Kudos to local communities for trying to act fiscally and environmentally responsible by looking into alternative energy sources.
Haverhill has looked at the possibility of putting windmills on Golden Hill. To the south, Beverly, Ipswich and Salem are all considering wind turbines to supply the electrical needs of their high schools.
As budgets get stretched ever further, it is tempting to see windmills as windfalls. But we urge careful consideration of these projects to see if they really deliver on their promises.
A University of Massachusetts study found that Haverhill may not be windy enough to support windmills. And in Ipswich, the cost of constructing and maintaining a windmill on school property may be more than the savings it would produce.
Nor does this technology always work.

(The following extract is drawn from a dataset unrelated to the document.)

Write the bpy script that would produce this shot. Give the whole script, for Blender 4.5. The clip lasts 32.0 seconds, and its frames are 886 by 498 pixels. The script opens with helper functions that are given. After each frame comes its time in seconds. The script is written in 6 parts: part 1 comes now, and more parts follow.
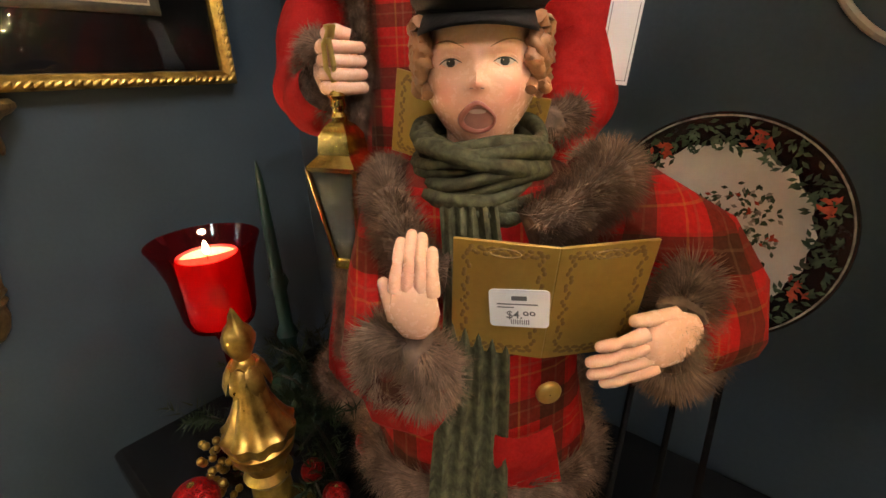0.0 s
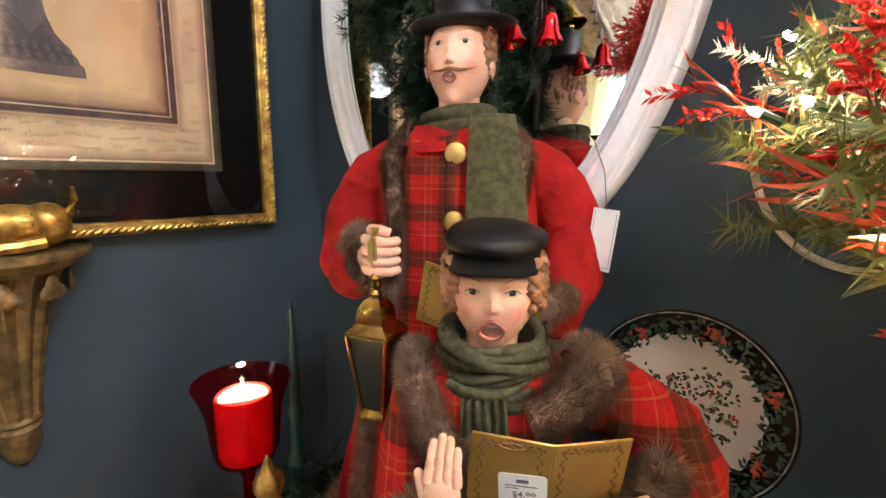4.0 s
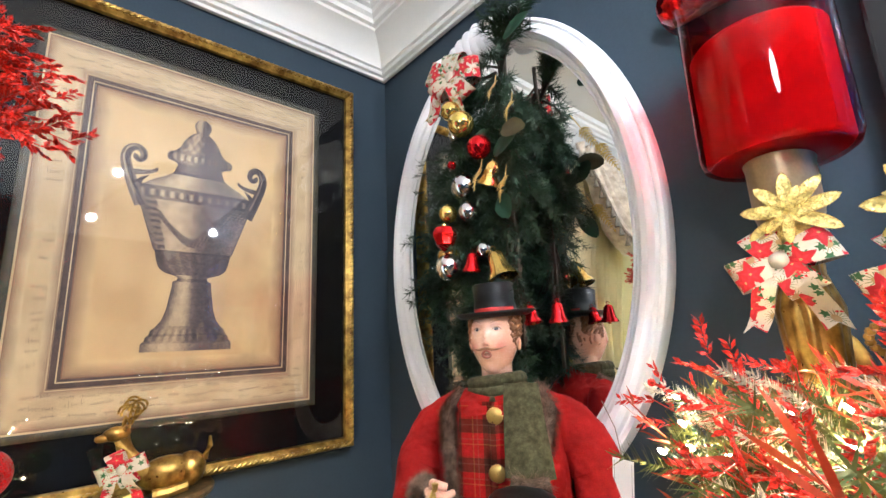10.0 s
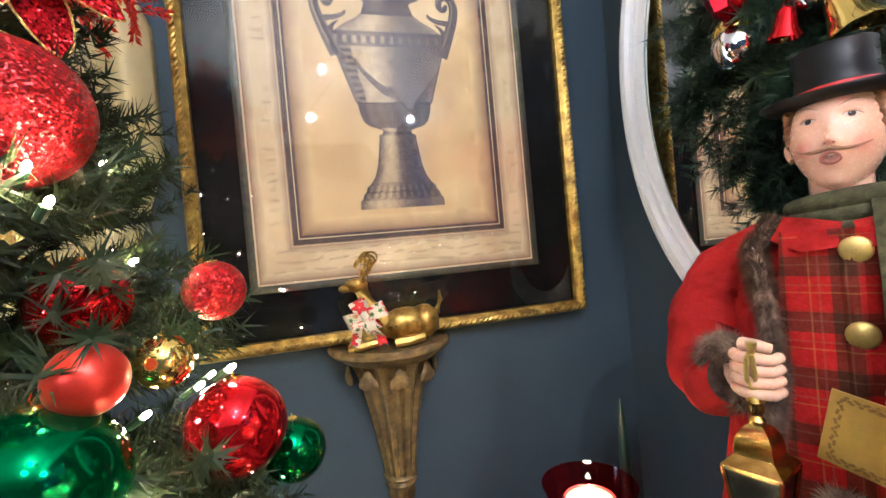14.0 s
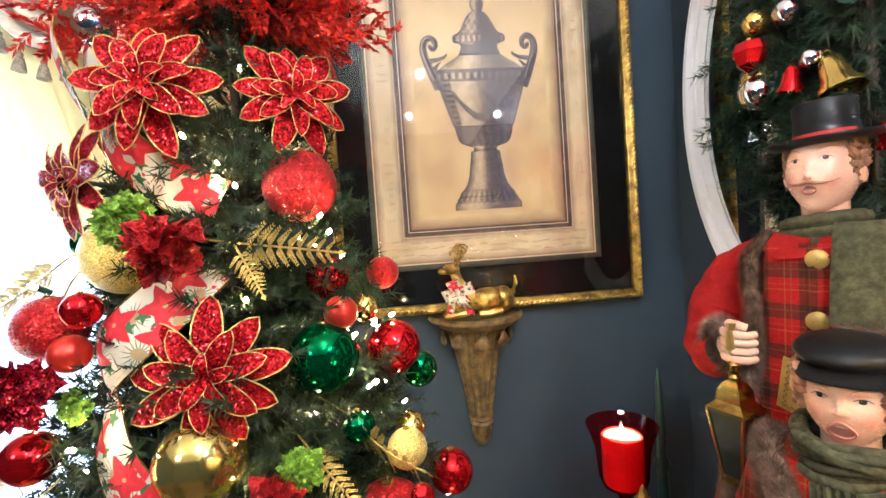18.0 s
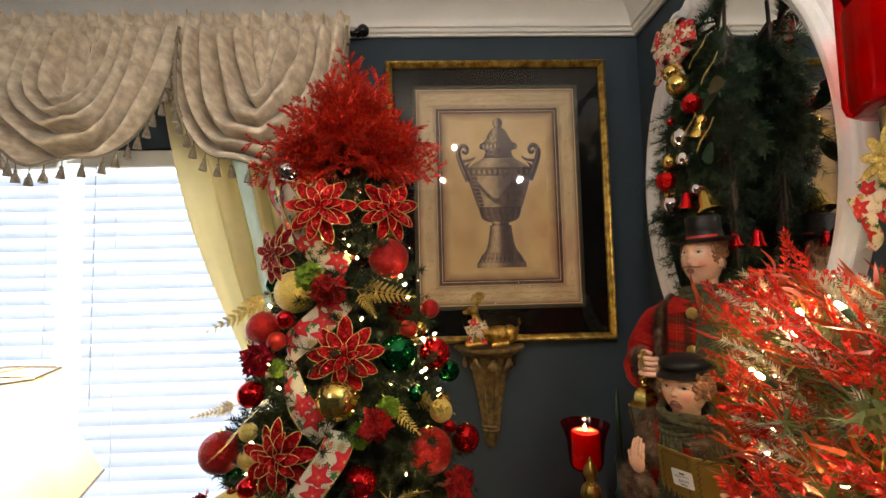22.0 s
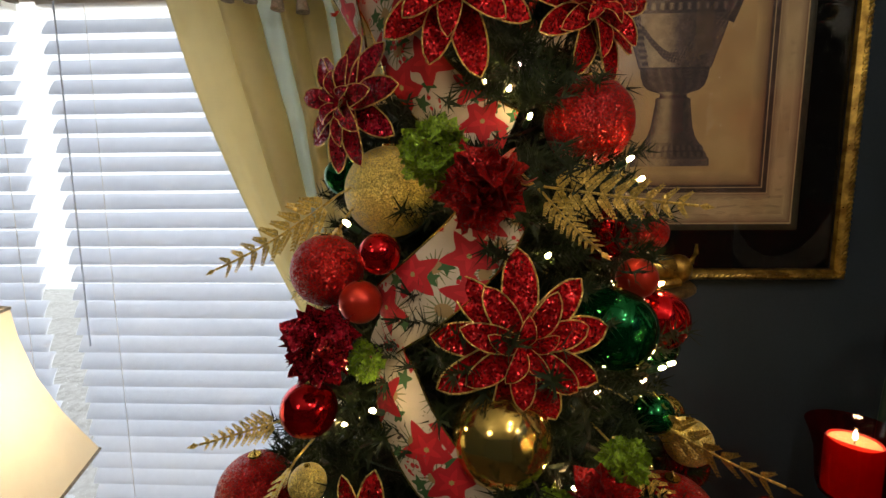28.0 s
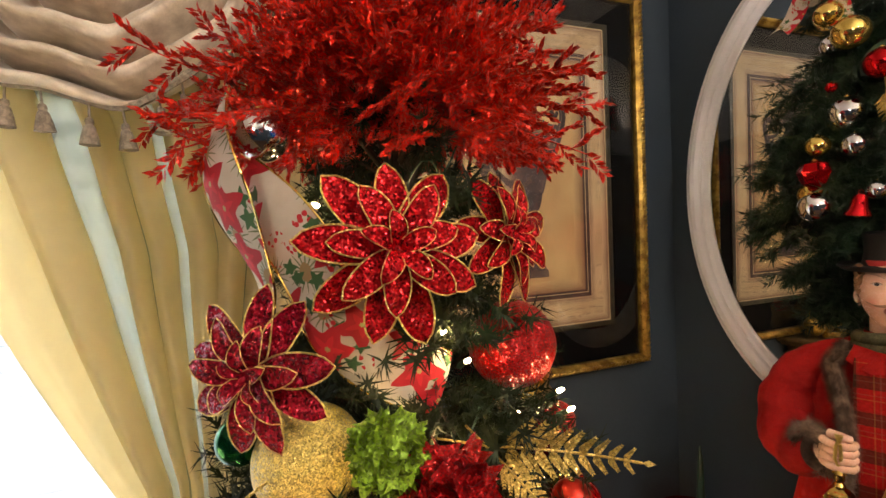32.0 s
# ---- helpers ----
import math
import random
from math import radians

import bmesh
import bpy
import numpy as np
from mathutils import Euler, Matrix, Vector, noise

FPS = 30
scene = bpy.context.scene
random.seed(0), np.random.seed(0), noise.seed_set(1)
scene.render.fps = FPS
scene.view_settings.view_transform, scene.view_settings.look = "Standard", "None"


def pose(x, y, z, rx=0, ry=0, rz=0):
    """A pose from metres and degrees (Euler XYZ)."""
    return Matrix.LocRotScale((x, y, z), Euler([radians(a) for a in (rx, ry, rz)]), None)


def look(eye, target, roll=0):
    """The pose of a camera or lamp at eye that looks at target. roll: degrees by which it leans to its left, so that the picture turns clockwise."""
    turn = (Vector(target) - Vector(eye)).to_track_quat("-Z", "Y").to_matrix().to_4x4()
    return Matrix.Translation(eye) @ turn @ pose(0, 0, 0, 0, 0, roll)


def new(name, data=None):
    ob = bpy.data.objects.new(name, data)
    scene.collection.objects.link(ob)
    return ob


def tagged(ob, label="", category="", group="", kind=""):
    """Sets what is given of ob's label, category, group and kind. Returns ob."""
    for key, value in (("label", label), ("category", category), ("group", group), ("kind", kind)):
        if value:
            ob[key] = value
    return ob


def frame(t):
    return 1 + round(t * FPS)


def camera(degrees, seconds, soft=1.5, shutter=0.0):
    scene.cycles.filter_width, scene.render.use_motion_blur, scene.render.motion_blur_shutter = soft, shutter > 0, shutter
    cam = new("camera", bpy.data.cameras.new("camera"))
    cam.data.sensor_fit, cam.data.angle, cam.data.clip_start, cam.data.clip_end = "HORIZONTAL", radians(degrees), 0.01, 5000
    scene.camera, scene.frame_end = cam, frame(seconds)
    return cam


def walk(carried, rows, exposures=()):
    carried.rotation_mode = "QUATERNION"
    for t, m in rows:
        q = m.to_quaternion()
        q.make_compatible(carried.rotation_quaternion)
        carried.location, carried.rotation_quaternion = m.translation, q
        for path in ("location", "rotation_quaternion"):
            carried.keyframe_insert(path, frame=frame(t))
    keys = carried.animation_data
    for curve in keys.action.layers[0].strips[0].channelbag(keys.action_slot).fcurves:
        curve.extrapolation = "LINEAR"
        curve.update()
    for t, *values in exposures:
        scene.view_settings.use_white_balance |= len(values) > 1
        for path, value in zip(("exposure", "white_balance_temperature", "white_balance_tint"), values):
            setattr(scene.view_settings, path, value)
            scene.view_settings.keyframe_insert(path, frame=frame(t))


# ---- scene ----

While there have been sporadic attempts to power up the solar array that dominates a hillside next to Beverly High School, for many years it sat there more symbolic of the empty promise of renewable energy than as a beacon for the future.
Much of this technology is still in its infancy. Being on the cutting edge is expensive. Municipalities need the efficiency that comes with proven, mature technologies.
Good intentions alone cannot assure the success of these projects. Before communities spend millions demonstrating their concern for the environment by erecting huge wind turbines or investing in other forms of energy production, they should be certain there will be a reasonable return on and proper management of those facilities.